Overview of Inference

342

The purpose of statistical inference is to draw conclusions from data. Formal inference emphasizes substantiating our conclusions via probability calculations. Probability allows us to take chance variation into account. Here is an example.

EXAMPLE 6.1

Clustering of trees in a forest. The Wade Tract in Thomas County, Georgia, is an old-growth forest of longleaf pine trees (Pinus palustris) that has survived in a relatively undisturbed state since before the settlement of the area by Europeans. Foresters who study these trees are interested in how the trees are distributed in the forest. Is there some sort of clustering, resulting in regions of the forest with more trees than others? Or are the tree locations random, resulting in no particular patterns? Figure 6.1 gives a plot of the locations of all 584 longleaf pine trees in a 200-meter by 200-meter region in the Wade Tract.1

image
Figure 6.1: FIGURE 6.1 The distribution of longleaf pine trees, Example 6.1.

Do the locations appear to be random, or do there appear to be clusters of trees? One approach to the analysis of these data indicates that a pattern as clustered as, or more clustered than, the one in Figure 6.1 would occur only 4% of the time if, in fact, the locations of longleaf pine trees in the Wade Tract are random. Because this chance is fairly small, we conclude that there is some clustering of these trees.

This probability calculation helps us to distinguish between patterns that are consistent or inconsistent with the random location scenario. Here is an example assessing a new oral antibiotic for acne—with a different conclusion.

343

EXAMPLE 6.2

Effectiveness of a new oral antibiotic. Researchers want to know if a new oral antibiotic is more effective in relieving acne than a popular topical (on the skin) antibiotic. Twenty patients are randomly assigned to receive the oral medication, and another 20 receive the topical medication. Fifteen (75%) of those taking the oral medication find satisfactory symptom relief versus only 11 (55%) of the topical medication patients.

Our unaided judgment suggests that the oral medication is better, 75% to 55%. However, probability calculations tell us that a difference this large or larger between the results in the two groups of 20 patients would occur about one time in five simply because of chance variation. In this case, it is better to conclude that the data fail to establish a real difference between the two treatments. This probability (nearly 0.19) is too large to ignore.

sampling distribution, p. 286

In this chapter, we introduce the two most frequently used types of statistical inference. Section 6.1 concerns confidence intervals for estimating the value of a population parameter. Section 6.2 presents tests of significance, which assess the evidence for a claim, such as those in Examples 6.1 and 6.2.

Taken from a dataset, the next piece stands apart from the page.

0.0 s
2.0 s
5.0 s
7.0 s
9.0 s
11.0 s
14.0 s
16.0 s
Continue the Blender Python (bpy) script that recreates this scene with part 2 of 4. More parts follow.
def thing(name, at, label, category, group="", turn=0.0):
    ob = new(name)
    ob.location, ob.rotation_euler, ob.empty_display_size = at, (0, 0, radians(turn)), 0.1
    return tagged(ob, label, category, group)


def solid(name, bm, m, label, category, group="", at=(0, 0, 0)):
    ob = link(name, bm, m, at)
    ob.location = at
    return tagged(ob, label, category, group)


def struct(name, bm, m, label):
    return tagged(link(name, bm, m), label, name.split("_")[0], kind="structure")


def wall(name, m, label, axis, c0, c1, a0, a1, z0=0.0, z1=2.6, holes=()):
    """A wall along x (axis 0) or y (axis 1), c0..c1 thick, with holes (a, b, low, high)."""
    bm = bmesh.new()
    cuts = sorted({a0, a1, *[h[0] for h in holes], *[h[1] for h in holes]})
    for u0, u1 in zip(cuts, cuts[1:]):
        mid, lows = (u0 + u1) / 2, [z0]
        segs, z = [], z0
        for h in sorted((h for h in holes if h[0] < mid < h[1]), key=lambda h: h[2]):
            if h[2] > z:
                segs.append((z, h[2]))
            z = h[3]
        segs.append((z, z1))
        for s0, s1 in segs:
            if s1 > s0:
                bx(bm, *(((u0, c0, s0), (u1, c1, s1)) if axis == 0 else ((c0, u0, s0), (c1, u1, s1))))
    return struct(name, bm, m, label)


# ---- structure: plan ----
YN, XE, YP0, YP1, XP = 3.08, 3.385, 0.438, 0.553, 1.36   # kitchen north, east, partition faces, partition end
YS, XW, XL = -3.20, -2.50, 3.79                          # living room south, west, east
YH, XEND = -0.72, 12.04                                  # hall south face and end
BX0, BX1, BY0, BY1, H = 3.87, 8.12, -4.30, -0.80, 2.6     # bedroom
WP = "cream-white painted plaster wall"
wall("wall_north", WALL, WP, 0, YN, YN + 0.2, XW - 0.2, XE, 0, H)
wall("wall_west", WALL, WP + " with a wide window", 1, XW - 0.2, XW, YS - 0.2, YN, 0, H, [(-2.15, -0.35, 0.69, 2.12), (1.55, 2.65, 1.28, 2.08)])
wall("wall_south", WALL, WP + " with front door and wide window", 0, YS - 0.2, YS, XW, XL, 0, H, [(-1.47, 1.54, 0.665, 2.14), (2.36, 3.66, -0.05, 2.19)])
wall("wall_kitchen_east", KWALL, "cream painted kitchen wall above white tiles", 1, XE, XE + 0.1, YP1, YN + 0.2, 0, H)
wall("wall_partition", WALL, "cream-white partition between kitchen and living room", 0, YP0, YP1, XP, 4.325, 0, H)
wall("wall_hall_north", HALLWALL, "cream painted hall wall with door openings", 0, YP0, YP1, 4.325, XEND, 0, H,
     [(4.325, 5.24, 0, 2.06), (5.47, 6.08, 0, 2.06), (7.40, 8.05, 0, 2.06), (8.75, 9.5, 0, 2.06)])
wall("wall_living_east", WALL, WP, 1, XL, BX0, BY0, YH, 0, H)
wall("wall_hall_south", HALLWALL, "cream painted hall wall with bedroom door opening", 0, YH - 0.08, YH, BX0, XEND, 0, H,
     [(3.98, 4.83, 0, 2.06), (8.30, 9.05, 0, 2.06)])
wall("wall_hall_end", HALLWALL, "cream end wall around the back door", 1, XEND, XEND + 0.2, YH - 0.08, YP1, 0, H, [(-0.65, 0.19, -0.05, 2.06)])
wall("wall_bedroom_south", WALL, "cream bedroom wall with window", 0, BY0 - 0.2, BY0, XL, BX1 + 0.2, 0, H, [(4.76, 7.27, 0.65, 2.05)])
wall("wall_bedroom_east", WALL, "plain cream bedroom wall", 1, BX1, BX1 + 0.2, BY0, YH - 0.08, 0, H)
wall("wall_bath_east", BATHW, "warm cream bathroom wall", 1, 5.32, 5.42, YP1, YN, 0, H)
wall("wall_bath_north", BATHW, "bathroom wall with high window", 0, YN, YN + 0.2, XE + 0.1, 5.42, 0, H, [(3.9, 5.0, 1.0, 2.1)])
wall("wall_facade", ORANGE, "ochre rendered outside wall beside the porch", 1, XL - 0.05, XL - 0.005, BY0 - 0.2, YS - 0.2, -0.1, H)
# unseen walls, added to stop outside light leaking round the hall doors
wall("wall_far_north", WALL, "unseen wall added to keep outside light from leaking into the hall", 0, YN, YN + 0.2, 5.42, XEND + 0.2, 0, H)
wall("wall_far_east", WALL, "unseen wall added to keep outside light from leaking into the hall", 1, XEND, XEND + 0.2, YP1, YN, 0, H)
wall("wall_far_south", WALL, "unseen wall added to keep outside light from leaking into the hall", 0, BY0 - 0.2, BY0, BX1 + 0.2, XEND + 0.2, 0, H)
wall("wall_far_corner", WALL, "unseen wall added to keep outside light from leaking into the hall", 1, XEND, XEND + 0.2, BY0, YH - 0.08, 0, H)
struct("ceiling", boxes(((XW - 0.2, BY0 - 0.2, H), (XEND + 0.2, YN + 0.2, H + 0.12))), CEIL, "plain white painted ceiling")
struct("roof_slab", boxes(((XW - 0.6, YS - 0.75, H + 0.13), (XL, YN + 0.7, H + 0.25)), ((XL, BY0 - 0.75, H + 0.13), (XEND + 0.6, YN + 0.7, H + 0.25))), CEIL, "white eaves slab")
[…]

Both types of inference are based on the sampling distributions of statistics. That is, both report probabilities that state what would happen if we used the inference method many times. This kind of probability statement is characteristic of standard statistical inference. Users of statistics must understand the nature of this reasoning and the meaning of the probability statements that appear, for example, online and in journal articles and statistical software output.

Because the methods of formal inference are based on sampling distributions, they require a probability model for the data. Trustworthy probability models can arise in many ways, but the model is most secure and inference is most reliable when the data are produced by a properly randomized design.

image

When you use statistical inference, you are acting as if the data come from a random sample or a randomized experiment. If this is not true, your conclusions may be open to challenge. Do not be overly impressed by the complex details of formal inference. This elaborate machinery cannot remedy basic flaws in producing the data such as voluntary response samples and confounded experiments. Use the common sense developed in your study of the first three chapters of this book, and proceed to detailed formal inference only when you are satisfied that the data deserve such analysis.